No. 68 Project: Evenings of Food, Discourse, Imagination

by Borderstan.com March 31, 2011 at 12:57 pm 1,772 0

No. 68 Project, Fathom Creative, Chris Eichler, Borderstan

March 20: One of the nine dinners from No. 68 Project that are being held at Fathom Creative on 14th Street NW. (Photo: Chris Eichler)

From Keri Douglas. She is a writer, photographer and communications consultant who lives in Logan Circle.

A select few evenings of sensory and culinary delights enters Logan Circle via London. The No. 68 Project is hosting nine theme parties with celebrity chefs and mixologists from New York and D.C., based on themes “discovered” in Chinese fortune cookies.

Hosan Lee, the cultural director from New York, and Jill Richmond, the culinary director (who just returned to D.C. from London), founded No. 68 Project in an effort to bring more meaningful discussion forward to highlight innovation. Lee said she has a “desire to bring people together and connect on a human level.”

I had the good fortune to attend the March 20 event with Todd Gray, chef/owner of Equinox and the upcoming Watershed in NoMa. An intimate table for 45 guests was set up at Fathom Creative on 14th Street NW. The space glowed with floating candles, spring branches, video streaming on the walls as techno sounds vibrated throughout.

The evening’s food was based on American cuisine over the last 50 years. Gray, with his wife and colleagues, created a menu of extraordinary tastes and bites of history. With four assistants, Gray offered small plates from spicy Creole Gumbo to heavenly “Lobster Raviolini in a Can” (this was not the canned pasta of the 1950s!).

Mixologist Jared Boller of Lani Kai in New York City is a master of the palette. Working alongside Gray’s creations, Boller complimented each plate with original drinks using homemade tonic, white peppercorn, sage, rosemary, basil, fresh peaches and a brush of orange essence. A favorite was “American Dream” of soda infused with sliced peaches and basil and the charming “Dolly” with Beefeater, Calvados, honey, lemon juice, old-fashioned bitters and toasted Rosemary ice.

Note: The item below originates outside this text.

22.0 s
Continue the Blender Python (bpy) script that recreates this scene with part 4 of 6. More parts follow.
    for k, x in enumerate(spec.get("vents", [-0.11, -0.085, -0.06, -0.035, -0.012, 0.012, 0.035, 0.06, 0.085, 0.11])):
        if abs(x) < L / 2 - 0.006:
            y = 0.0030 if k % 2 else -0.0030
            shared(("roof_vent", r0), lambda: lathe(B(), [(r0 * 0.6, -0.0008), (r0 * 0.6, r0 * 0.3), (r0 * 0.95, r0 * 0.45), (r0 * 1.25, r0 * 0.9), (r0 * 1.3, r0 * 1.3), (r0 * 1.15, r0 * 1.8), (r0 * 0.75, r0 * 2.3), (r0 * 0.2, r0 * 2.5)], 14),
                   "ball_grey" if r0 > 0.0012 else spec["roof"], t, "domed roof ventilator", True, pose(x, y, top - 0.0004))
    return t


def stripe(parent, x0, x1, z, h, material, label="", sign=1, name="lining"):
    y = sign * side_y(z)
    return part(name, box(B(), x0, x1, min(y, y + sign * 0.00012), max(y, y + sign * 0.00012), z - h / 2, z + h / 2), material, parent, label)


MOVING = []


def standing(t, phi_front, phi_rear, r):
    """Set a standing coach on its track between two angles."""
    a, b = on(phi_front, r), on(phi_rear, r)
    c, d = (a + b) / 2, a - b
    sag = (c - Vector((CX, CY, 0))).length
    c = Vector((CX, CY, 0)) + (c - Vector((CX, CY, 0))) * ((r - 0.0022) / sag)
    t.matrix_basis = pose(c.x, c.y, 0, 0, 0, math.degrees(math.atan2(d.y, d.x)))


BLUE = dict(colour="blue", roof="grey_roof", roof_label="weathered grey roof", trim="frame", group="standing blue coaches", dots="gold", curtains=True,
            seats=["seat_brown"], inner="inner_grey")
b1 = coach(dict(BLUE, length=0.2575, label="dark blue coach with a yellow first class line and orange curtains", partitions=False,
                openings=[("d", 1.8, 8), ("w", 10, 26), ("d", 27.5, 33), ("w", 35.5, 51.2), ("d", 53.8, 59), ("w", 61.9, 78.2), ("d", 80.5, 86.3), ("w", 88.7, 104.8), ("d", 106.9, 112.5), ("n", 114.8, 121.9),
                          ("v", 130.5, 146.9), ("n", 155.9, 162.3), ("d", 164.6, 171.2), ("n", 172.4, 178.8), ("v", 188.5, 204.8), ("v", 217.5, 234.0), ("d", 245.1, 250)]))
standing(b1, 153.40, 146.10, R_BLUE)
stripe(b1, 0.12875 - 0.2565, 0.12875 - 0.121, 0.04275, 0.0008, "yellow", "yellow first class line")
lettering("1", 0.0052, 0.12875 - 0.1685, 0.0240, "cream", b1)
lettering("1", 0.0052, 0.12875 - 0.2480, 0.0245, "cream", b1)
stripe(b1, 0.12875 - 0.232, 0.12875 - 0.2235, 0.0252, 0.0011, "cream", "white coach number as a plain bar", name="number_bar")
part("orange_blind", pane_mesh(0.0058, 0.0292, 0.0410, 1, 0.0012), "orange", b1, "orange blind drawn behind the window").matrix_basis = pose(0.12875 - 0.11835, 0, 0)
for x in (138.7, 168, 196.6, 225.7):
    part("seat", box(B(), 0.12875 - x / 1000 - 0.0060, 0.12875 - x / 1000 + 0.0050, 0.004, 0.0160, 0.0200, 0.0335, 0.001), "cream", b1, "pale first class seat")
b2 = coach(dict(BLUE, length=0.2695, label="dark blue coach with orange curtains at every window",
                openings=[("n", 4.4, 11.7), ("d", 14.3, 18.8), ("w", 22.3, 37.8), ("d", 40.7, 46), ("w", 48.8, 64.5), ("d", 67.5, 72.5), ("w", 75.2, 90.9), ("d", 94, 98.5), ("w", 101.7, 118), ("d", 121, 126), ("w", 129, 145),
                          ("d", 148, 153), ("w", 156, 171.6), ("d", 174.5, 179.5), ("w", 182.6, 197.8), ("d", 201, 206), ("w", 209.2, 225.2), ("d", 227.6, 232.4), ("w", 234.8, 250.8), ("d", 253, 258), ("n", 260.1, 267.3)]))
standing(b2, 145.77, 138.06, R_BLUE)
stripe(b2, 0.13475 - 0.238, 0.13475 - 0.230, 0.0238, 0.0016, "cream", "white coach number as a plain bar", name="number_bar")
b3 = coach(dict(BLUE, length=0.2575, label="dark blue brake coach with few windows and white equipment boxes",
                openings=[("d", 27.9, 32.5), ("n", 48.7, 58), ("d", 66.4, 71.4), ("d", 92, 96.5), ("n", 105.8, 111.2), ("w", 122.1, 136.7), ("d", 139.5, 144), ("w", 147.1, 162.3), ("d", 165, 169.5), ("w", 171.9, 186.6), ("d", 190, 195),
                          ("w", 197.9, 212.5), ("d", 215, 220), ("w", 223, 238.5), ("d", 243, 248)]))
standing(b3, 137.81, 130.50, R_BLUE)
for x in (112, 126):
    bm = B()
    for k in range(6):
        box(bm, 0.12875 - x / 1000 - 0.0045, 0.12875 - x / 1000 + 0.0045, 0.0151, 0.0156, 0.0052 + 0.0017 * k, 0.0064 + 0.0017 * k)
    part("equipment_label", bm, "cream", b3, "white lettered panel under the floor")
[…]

Only in D.C. could guests thrive on discourse on innovated culinary delights and public policy over a seven-course meal. Social entrepreneurs, school teachers and of course, government workers, pushed the volume up in the space with boisterous commentary. They paused only for guest speakers to reflect on global, local and personal change innovators — Kalsoom Lakhani for the Acumen Fund, Holly Jones of 826DC and Derek Beres, a yogi and global musician/journalist.

Questions were raised, “What is change?” and “What is innovation?” In the capital of public policy thinkers, the questions resonated with many. How do you effectively make change globally, locally and personally? As the Chinese fortune cookie so wisely says, “If you always do what you’ve always done, you’ll always get what you’ve always gotten.”

No. 68 Project is hosting nine events in D.C. at Fathom Creative through April 17th.